§ **Data segment**
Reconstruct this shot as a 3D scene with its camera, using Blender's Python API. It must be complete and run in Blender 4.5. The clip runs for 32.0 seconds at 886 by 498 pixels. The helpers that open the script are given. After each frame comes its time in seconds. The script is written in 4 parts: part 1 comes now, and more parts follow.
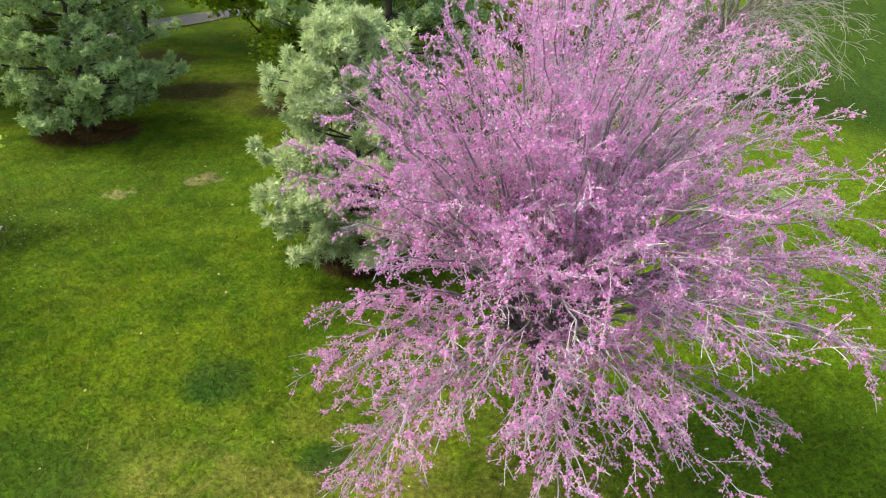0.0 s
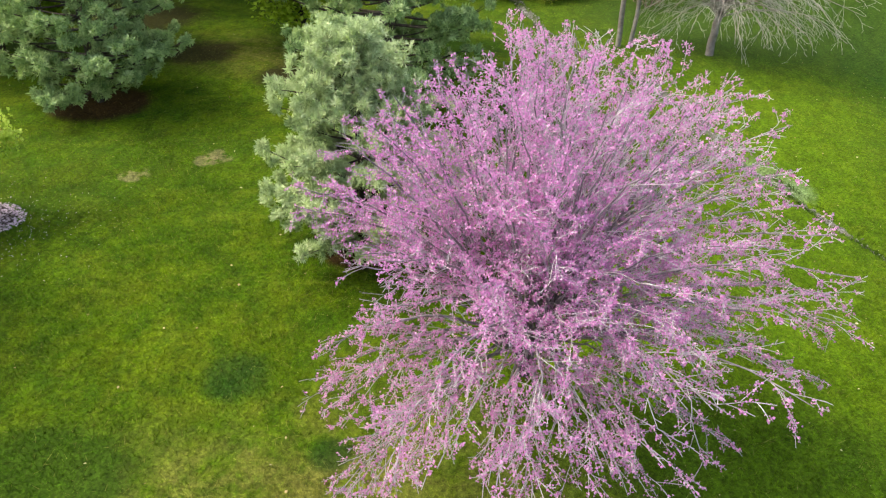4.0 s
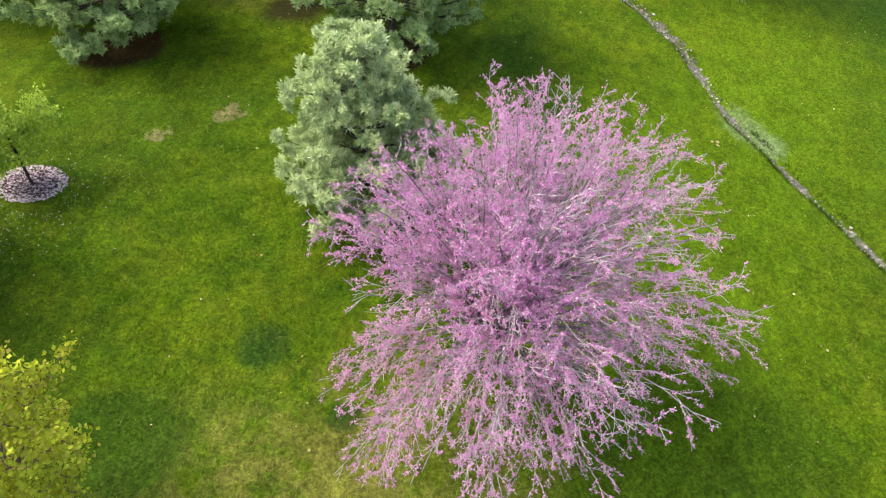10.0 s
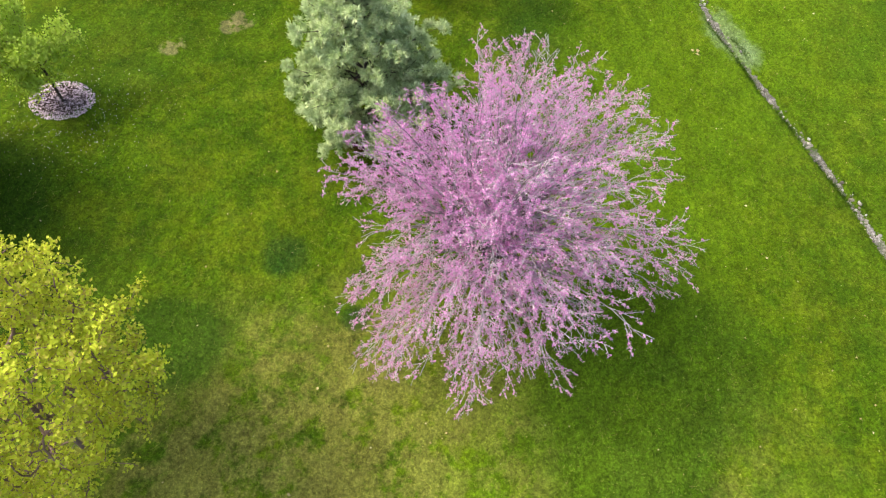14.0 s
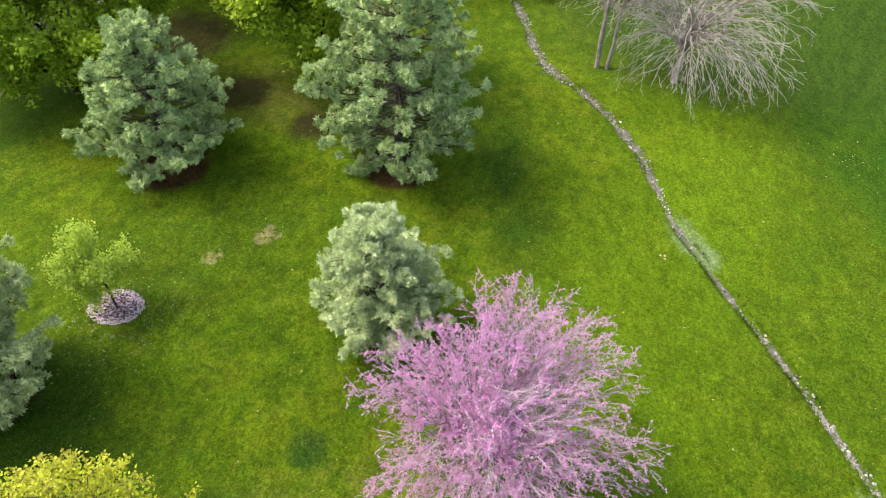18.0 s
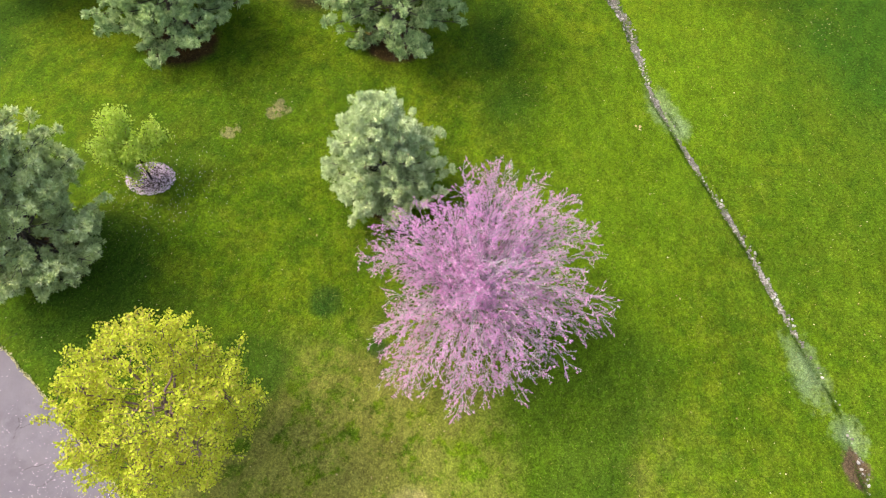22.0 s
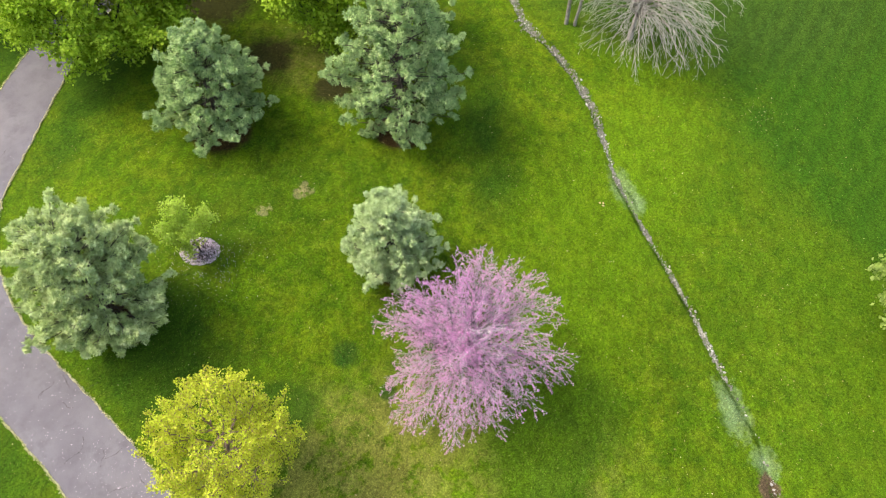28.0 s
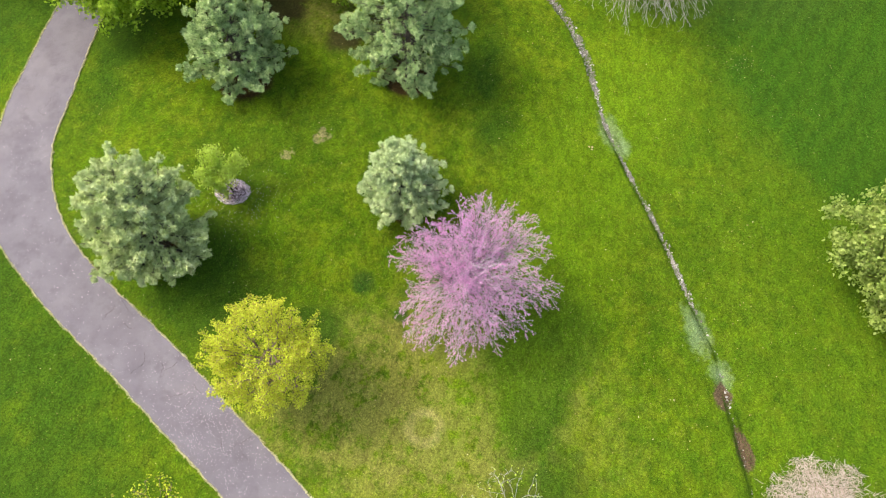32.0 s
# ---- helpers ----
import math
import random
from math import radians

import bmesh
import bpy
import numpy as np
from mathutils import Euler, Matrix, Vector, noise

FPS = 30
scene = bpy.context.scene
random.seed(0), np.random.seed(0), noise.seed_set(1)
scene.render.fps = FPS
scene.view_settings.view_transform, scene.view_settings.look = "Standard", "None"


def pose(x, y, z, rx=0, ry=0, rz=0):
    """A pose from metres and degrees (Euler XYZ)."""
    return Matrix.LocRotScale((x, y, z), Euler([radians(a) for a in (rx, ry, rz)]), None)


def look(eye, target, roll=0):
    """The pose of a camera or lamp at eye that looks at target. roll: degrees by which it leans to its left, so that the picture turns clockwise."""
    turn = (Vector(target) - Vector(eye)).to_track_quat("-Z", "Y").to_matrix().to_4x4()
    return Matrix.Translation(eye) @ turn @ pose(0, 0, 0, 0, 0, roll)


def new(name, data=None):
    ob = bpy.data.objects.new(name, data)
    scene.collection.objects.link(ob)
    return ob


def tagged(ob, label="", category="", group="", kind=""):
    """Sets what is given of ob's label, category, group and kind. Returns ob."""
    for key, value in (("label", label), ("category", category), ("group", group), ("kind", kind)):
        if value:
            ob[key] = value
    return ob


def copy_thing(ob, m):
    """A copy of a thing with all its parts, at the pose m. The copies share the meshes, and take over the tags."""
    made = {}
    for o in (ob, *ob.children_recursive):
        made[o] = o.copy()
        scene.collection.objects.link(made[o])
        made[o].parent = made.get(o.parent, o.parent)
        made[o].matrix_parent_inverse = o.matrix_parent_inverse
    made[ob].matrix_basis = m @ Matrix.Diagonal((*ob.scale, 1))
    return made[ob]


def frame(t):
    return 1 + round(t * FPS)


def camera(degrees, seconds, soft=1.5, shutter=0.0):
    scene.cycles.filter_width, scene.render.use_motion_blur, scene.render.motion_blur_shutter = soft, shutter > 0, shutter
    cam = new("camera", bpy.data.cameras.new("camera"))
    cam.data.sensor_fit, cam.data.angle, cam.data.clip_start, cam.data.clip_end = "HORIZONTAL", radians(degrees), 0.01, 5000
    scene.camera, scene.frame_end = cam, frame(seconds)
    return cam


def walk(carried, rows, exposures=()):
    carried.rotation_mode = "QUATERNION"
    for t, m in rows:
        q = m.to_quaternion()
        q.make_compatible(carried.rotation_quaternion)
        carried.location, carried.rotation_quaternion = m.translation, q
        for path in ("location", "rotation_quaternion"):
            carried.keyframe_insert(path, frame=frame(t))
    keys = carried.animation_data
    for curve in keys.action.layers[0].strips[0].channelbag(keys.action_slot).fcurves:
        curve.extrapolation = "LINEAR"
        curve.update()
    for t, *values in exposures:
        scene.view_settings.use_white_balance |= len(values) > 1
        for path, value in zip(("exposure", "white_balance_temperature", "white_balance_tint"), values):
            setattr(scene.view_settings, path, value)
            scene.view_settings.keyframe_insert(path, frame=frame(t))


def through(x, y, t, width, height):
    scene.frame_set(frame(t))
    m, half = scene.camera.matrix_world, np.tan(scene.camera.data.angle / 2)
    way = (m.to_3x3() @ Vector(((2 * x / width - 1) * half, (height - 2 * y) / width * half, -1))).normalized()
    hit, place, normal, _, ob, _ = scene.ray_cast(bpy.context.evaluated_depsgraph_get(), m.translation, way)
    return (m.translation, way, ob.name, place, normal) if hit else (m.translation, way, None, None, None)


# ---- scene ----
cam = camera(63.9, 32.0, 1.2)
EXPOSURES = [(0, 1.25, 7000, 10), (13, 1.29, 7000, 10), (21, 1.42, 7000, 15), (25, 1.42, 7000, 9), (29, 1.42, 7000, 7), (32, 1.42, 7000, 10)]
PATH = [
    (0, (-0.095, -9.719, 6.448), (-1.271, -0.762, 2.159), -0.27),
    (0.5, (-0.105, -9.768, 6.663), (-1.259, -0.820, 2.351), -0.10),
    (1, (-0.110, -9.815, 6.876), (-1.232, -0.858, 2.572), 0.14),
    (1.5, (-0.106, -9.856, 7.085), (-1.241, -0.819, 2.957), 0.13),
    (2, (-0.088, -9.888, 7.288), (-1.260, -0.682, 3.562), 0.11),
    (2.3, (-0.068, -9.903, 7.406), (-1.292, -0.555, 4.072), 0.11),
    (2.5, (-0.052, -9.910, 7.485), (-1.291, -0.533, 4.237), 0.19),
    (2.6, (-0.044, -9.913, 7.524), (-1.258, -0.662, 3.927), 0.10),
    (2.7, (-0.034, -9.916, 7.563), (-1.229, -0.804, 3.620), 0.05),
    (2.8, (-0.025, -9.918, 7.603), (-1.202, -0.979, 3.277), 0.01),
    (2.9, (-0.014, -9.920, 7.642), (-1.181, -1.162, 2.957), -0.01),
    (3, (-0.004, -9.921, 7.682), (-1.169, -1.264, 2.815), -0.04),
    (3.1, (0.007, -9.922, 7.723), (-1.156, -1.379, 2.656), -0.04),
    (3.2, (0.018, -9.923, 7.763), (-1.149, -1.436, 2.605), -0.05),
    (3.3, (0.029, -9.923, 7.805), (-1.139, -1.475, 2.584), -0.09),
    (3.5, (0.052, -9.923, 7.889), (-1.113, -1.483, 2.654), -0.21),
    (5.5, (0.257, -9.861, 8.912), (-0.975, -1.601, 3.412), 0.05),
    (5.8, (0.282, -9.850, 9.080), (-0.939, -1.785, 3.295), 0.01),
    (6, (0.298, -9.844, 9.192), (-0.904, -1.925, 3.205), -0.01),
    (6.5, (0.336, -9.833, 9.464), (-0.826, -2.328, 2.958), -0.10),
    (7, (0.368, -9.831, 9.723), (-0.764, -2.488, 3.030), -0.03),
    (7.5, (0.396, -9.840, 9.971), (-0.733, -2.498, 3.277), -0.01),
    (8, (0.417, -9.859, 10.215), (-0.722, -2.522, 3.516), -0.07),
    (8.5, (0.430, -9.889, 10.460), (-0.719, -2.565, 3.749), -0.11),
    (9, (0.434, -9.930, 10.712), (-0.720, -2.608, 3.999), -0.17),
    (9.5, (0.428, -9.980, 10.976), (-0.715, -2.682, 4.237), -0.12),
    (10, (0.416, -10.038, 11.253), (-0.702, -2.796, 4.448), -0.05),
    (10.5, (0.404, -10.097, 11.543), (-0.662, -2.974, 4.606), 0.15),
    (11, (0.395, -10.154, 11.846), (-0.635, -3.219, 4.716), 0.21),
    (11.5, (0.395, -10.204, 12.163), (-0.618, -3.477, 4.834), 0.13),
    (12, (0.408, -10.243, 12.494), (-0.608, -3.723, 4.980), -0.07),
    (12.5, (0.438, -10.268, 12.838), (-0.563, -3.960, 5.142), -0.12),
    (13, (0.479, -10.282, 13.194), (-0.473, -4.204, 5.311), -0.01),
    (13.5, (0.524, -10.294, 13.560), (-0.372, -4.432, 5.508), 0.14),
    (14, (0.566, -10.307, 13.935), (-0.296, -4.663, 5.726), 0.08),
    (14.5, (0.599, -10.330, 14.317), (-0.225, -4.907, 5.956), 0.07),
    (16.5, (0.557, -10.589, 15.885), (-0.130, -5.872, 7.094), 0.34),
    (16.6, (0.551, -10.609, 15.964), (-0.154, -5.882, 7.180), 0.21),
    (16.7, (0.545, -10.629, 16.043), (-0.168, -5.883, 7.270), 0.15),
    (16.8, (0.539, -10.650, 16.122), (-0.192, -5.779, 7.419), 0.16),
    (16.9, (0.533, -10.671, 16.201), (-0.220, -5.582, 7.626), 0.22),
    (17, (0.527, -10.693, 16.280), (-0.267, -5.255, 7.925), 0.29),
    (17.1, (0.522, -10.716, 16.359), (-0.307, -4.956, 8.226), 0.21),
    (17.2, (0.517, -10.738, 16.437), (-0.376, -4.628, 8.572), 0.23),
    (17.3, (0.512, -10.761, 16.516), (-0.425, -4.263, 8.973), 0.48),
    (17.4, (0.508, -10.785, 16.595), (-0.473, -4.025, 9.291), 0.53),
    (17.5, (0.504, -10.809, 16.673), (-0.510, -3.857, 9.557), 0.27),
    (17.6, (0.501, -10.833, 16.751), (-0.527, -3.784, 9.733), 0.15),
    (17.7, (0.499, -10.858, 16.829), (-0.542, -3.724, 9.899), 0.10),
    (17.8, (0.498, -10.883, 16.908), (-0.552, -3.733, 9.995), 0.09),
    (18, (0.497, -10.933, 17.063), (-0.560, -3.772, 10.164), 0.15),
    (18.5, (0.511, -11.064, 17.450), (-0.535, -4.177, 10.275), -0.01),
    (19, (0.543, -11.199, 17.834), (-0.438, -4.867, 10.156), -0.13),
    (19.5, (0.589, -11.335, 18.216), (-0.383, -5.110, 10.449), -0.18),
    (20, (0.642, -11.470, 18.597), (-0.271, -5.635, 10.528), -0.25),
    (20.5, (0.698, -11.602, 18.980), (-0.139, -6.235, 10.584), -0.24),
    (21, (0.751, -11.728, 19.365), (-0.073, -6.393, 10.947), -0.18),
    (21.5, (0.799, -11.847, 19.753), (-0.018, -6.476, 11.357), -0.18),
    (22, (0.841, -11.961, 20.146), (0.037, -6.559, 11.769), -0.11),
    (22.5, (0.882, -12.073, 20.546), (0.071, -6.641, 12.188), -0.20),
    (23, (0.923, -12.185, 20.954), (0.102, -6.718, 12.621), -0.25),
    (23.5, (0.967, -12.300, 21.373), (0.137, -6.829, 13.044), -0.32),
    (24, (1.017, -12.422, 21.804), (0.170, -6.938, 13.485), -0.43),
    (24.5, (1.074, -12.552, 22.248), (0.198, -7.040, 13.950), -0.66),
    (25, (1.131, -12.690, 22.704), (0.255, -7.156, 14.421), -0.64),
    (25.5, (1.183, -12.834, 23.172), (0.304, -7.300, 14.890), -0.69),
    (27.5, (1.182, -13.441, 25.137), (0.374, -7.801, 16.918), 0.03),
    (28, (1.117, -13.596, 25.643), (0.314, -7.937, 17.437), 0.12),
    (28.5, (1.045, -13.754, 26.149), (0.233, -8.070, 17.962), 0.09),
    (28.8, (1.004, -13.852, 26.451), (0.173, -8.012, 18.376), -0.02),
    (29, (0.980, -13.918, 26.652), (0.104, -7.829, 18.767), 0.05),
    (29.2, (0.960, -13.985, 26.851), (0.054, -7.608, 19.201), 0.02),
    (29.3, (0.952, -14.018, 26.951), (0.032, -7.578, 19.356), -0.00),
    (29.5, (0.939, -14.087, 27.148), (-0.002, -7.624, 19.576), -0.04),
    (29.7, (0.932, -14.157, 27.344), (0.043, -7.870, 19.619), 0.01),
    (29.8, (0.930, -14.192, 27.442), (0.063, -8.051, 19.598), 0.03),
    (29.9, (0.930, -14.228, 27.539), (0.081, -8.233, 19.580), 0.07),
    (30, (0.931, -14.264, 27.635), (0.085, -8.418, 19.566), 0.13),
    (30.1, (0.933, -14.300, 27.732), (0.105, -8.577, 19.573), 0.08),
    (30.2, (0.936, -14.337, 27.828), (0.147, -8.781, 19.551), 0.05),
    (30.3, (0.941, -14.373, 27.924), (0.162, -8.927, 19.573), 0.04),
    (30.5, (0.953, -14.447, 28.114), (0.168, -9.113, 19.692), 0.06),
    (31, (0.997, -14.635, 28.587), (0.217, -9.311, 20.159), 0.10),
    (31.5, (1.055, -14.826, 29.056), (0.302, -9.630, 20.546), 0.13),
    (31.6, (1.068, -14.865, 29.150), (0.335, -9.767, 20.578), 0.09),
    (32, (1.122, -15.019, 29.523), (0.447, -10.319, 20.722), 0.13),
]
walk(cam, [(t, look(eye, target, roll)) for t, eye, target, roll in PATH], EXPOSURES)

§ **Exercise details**
Reproduce exactly the run of lines that opens the listing and closes with the line holding "random.seed(0), np.random.seed(0), noise.seed_set(1)". Pictures are excluded.

§ **Solution below**
Reconstruct this shot as a 3D scene with its camera, using Blender's Python API. It must be complete and run in Blender 4.5. The clip runs for 32.0 seconds at 886 by 498 pixels. The helpers that open the script are given. After each frame comes its time in seconds. The script is written in 4 parts: part 1 comes now, and more parts follow.
0.0 s
4.0 s
10.0 s
14.0 s
18.0 s
22.0 s
28.0 s
32.0 s
# ---- helpers ----
import math
import random
from math import radians

import bmesh
import bpy
import numpy as np
from mathutils import Euler, Matrix, Vector, noise

FPS = 30
scene = bpy.context.scene
random.seed(0), np.random.seed(0), noise.seed_set(1)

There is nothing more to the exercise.